Other activities at the Half Day School have remained very much normal. Classes and the vocational and life-skills training continue to help the students develop their skills and build towards safe and self-sufficient futures. The Little DJ programme that trained the children about how to use radio for outreach and as a platform for them to communicate with others and to express themselves also continues, as does the agriculture programme that becomes more impressive every day and continues to teach growing numbers of children about sustainable, self-sufficient techniques to meet their basic needs.

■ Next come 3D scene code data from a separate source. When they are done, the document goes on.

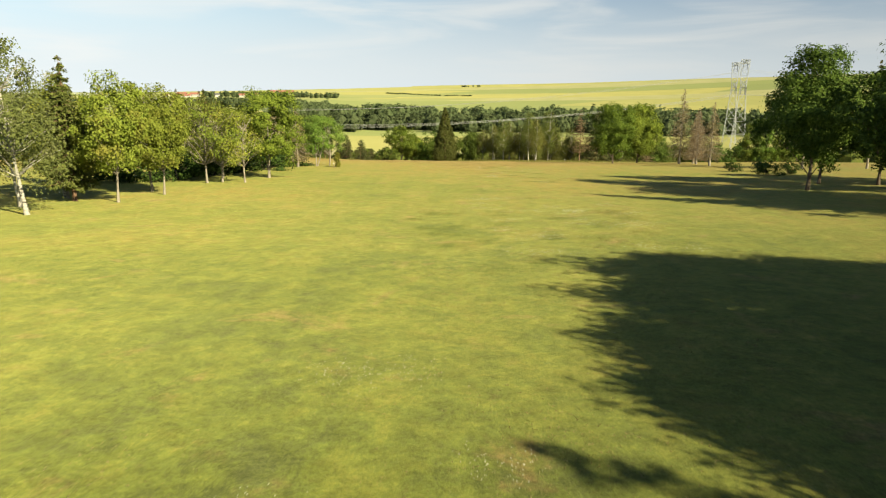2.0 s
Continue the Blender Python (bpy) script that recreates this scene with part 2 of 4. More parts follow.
def leaf_material(name, dark, light, other=None, translucent=0.22, rough=0.55):
    n = Nodes(name)
    geo = n.nt.nodes.new("ShaderNodeNewGeometry")
    info = n.nt.nodes.new("ShaderNodeObjectInfo")
    pos = n.position()
    clump = n.remap(n.noise(1.3, 3.0, 0.6, pos), 0.3, 0.7)
    c = n.mix(n.math("ADD", n.math("MULTIPLY", geo.outputs["Random Per Island"], 0.55), n.math("MULTIPLY", clump, 0.42)), dark, light)
    if other:
        patch = n.noise(0.55, 3.0, 0.6, pos)
        c = n.mix(n.remap(patch, 0.5, 0.72, 0.0, 0.8), c, other)
    hsv = n.add("ShaderNodeHueSaturation")
    n.link(c, hsv.inputs["Color"])
    n.link(n.remap(info.outputs["Random"], 0.0, 1.0, 0.485, 0.512), hsv.inputs["Hue"])
    n.link(n.remap(n.math("FRACT", n.math("MULTIPLY", info.outputs["Random"], 7.31)), 0.0, 1.0, 0.8, 1.2), hsv.inputs["Value"])
    return n.finish(hsv.outputs["Color"], rough + 0.15, translucent=translucent, spec=0.10)


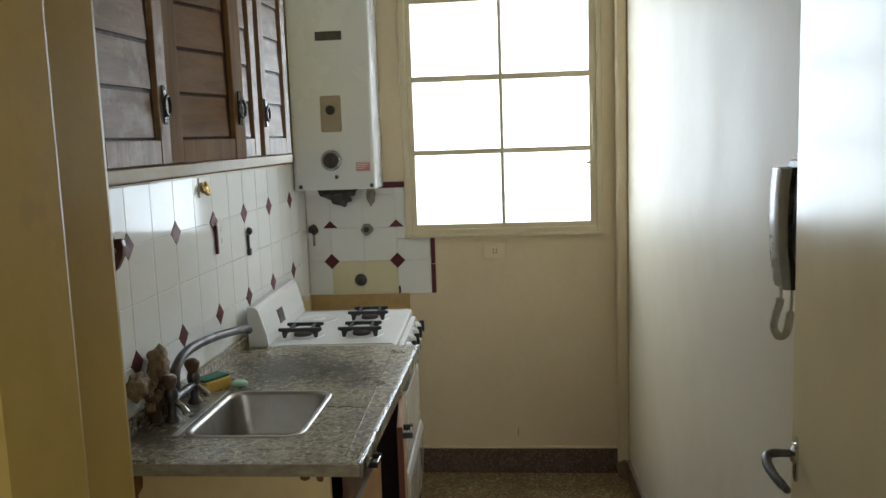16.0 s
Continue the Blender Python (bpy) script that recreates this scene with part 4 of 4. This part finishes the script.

We are currently on the verge of final exams for the 2013/14 school year and the graduation of our oldest class of students at the Half Day School ahead of our summer break. It is an exciting time and, although it is always sad to say goodbye to our sons and daughters, we are extremely proud that they have successfully completed the programme and will take their skills on into the future. And as they continue to create lives for themselves, they will always have a home at the Half Day School if they want to come and help teach children the way that they were once taught themselves. Besides that, we look forward to summer break activities at the centre, welcoming back students when the new school year begins, and adding new members to the family when new students arrive through our gates.

Thank you so much to everyone who has made and continues to make it possible for the Half Day School to do what it does. With support from you and others like you, our programmes will continue to make important differences in the lives of vulnerable, underprivileged children and to give them futures of which they might otherwise never have even dreamed.

Jan 29, 2014

CLC Update January 29th!

Erica and her CLC students
Erica and her CLC students

At the end of November, we were sad to say goodbye to Erica, an international volunteer from Ireland, who had been teaching English classes for 6 months at DEPDC. She was much appreciated by the CLC students and will surely be missed!

We are happy to announce the arrival of a new international volunteer, Elea, who is from France. Elea currently teaches intermediate English at CLC and is sharing the classes with Julie, who is from the U.S and arrived to DEPDC last October. The intermediate English classes run three times a week, while other classes (Thai, Burmese and computing classes) run every day Monday to Friday at the centre.

Under the instruction of volunteer teachers DEPDC International Department, the students are often taught English grammar but are also encouraged to practice their oral English skills through various activities, such as games and classroom conversations. However, the English classes taught at the CLC are not just about improving English skills. The classroom is a place for students to build confidence in themselves and their abilities, and about building relationships with each other. Teachers and students have established a good relationship, and sometimes dinners are organised after class so everyone can get to know each other a little bit better.

Thanks to your generous support, CLC has continued to provide vital English and Thai language and literacy education. Our heartfelt thanks go to everyone who has supported and continues to support this important project that helps the surrounding communities of Mae Sai. Your kind donations are proof in the belief that everyone – no matter their age, gender, socioeconomic status, ethnicity, citizenship, religion, or skill level – has the right to learn, thrive, and grow!

CLC provides computer training, human rights education and literacy training in both the Thai and English language for up to 100 refugees, members of ethnic minority hill tribes, undocumented migrants, the Mae Sai community and other community members living along the Thai-Burmese border. We invite you to visit the DEPDC blog to read recent updates and information about CLC and other DEPDC projects.

CLC students and teachers having dinner together!
CLC students and teachers having dinner together!